Mendapatkan berbagai macam respon seperti itu, sebenarnya ada rasa
kecewa yang merambati saya karena dari semua jenis respon yang saya temui,
respon terbanyak yang saya dapatkan adalah penilaian negatif. Ternyata sebagian
besar orang ketika dihadapkan pada individu yang mengalami kehilangan, mereka
menunjukkan simpatinya dengan cara memberikan penilaian negatif. Yang lebih
membuat saya sedih lagi adalah bahwa sebagian besar itu, yang secara langsung
saya temui itu, adalah orang-orang yang bekerja di bidang kesehatan, yang
sebenarnya sudah mendapatkan ilmu tentang bagaimana seharusnya berkomunikasi
terapeutik.
Hal ini mengusik saya, membuat saya bertanya.
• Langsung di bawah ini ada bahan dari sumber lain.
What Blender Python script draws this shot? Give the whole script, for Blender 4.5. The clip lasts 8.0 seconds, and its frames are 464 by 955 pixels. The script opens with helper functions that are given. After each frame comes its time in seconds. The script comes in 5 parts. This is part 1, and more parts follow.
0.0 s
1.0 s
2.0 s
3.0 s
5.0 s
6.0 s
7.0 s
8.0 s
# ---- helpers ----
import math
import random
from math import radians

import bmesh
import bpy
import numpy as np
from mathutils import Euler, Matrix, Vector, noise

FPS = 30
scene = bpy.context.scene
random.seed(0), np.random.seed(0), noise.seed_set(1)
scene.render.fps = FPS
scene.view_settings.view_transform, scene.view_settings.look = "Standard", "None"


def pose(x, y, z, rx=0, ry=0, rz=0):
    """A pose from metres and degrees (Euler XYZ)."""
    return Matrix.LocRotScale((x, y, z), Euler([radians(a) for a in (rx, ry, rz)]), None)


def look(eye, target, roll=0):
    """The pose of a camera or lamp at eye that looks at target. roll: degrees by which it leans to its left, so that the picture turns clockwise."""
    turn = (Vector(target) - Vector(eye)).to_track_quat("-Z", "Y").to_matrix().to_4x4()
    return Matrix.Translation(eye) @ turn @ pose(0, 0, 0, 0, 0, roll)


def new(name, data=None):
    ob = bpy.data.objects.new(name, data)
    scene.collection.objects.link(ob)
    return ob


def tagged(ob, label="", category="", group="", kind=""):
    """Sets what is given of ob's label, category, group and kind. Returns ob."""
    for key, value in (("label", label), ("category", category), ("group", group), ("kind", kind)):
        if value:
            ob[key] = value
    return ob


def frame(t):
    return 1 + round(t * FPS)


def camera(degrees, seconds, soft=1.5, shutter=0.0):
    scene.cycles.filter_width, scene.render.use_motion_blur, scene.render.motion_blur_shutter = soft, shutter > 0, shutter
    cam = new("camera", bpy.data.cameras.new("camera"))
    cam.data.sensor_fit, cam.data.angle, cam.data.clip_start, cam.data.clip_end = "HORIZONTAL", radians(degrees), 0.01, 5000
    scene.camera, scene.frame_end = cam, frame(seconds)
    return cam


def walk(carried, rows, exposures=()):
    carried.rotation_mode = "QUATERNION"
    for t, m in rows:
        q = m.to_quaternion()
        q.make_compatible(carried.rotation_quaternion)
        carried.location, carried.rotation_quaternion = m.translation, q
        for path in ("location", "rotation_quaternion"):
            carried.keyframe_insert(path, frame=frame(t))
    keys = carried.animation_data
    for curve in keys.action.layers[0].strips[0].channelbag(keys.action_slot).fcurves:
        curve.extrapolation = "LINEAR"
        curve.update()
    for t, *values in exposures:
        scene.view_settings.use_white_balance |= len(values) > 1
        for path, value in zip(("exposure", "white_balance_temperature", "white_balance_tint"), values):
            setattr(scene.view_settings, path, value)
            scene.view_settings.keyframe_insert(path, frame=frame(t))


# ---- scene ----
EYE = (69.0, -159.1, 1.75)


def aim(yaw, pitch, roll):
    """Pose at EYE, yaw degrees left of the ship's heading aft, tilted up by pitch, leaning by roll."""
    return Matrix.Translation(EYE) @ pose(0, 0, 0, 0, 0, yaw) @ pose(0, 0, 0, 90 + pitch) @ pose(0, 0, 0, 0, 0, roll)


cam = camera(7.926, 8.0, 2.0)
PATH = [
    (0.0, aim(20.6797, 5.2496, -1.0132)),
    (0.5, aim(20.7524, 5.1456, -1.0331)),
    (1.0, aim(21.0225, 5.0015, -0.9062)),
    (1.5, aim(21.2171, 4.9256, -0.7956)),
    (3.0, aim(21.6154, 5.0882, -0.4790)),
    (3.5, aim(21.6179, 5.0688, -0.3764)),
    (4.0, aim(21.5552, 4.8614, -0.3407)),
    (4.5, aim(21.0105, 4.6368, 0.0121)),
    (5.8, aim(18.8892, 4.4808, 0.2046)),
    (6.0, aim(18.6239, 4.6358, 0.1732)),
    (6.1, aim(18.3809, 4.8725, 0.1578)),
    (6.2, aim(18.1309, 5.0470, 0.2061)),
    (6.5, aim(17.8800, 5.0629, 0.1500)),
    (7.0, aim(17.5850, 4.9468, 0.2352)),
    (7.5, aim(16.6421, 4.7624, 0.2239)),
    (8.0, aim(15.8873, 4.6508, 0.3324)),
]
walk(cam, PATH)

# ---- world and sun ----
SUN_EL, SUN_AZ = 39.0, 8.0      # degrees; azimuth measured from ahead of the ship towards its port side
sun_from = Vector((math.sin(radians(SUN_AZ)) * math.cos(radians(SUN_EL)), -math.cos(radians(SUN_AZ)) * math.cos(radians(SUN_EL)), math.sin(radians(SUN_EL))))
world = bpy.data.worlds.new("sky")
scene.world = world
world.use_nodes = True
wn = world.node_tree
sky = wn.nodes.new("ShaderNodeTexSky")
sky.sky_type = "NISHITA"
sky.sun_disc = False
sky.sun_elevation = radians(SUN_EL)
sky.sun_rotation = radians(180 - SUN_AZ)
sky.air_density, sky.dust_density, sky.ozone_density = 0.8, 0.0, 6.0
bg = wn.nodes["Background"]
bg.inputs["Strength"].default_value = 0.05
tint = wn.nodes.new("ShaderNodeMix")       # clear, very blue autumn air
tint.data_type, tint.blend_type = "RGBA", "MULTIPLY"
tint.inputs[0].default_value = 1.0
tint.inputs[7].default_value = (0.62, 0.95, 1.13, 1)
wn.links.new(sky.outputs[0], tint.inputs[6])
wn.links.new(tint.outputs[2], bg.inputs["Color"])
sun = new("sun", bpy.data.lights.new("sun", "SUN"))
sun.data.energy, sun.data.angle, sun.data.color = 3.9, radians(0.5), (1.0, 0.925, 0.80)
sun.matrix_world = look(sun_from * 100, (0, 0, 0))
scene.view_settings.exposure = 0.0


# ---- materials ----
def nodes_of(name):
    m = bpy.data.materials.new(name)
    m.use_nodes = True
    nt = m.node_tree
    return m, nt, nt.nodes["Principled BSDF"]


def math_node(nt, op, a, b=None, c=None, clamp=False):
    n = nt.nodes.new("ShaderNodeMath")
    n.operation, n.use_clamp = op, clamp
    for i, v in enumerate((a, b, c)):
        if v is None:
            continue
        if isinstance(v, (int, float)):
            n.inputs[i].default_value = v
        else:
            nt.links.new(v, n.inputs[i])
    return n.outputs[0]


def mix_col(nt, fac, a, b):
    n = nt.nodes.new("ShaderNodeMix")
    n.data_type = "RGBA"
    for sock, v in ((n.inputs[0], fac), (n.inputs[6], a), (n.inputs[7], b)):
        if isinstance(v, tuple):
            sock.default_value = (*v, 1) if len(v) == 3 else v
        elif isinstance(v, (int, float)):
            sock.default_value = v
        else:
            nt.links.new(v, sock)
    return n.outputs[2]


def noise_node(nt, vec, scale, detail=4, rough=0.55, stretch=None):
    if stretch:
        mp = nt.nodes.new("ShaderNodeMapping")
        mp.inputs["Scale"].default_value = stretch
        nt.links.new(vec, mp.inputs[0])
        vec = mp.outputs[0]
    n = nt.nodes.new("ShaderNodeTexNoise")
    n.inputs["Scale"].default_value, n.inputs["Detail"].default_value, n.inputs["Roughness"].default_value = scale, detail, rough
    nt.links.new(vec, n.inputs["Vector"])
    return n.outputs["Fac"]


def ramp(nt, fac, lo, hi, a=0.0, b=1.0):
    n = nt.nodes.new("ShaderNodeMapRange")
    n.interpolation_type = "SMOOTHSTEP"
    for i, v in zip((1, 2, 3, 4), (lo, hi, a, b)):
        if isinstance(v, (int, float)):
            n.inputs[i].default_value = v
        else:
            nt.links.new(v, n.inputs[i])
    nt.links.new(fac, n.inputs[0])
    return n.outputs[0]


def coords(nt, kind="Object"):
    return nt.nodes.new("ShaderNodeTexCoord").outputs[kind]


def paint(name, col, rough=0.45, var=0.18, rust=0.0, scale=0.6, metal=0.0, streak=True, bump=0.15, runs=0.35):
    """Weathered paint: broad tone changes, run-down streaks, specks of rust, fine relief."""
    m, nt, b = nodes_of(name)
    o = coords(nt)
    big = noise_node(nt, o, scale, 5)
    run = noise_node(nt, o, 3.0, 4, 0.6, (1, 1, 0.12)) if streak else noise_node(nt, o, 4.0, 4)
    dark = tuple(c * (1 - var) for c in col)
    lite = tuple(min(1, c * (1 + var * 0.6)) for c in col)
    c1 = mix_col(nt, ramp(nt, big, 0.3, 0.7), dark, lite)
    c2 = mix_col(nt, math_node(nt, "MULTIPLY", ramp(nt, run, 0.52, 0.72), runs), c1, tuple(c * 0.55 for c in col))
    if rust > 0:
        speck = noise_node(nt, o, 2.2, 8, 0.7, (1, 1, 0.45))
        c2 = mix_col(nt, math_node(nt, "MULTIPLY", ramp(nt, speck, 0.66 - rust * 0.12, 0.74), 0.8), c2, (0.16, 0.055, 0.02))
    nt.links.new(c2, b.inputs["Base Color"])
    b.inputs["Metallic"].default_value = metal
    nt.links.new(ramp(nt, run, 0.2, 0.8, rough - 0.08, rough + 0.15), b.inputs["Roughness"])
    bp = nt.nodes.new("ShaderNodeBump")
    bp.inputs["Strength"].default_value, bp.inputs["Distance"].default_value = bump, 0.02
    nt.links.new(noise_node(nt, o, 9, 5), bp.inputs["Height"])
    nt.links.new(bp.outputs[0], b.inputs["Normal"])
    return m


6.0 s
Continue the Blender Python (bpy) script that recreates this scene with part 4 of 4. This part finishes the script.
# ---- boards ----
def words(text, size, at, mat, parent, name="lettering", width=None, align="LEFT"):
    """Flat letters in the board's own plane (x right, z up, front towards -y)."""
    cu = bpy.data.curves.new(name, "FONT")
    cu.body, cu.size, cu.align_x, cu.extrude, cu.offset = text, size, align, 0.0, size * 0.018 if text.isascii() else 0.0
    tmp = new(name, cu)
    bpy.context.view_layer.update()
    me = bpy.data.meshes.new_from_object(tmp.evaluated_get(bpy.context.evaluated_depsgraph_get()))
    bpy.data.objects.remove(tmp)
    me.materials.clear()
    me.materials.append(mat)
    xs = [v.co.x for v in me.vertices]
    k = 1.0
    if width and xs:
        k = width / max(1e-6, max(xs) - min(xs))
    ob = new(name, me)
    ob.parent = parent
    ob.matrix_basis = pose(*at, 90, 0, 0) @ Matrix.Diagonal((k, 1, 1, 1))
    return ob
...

Lantas bagaimana nasib
pasien-pasien yang dirawat jika orang-orang yang merawatnya, yang sebenarnya
sudah mendapatkan ilmu tentang komunikasi terapeutik, tapi ternyata tidak bisa
mengaplikasikan ilmunya? Entah tidak bisa atau tidak mau. Yang jelas tetap saja
itu mengganggu saya. Saya jadi membayangkan, jangan-jangan keluhan masyarakat
tentang buruknya pelayanan perawatan itu sebenarnya hanya bersumber pada tidak
diaplikasikannya komunikasi terapeutik. Jangan-jangan ketika ada pasien yang
datang dengan hipertensi atau diabetes mellitus karena faktor obesitas, petugas
kesehatannya hanya berkomentar, “Bapak sih.. pasti tidak pernah olah raga. Pasti
bapak pola makannya tidak diatur. Pasti suka makan makanan berlemak. Iya, kan?”
Begitu? Jangan-jangan selama ini pasien hanya dituduh-tuduh dan disalahkan ini
dan itu, ya? Haduuuh…
Ah, sudahlah. Malah jadi kemana-mana. Kebiasaan.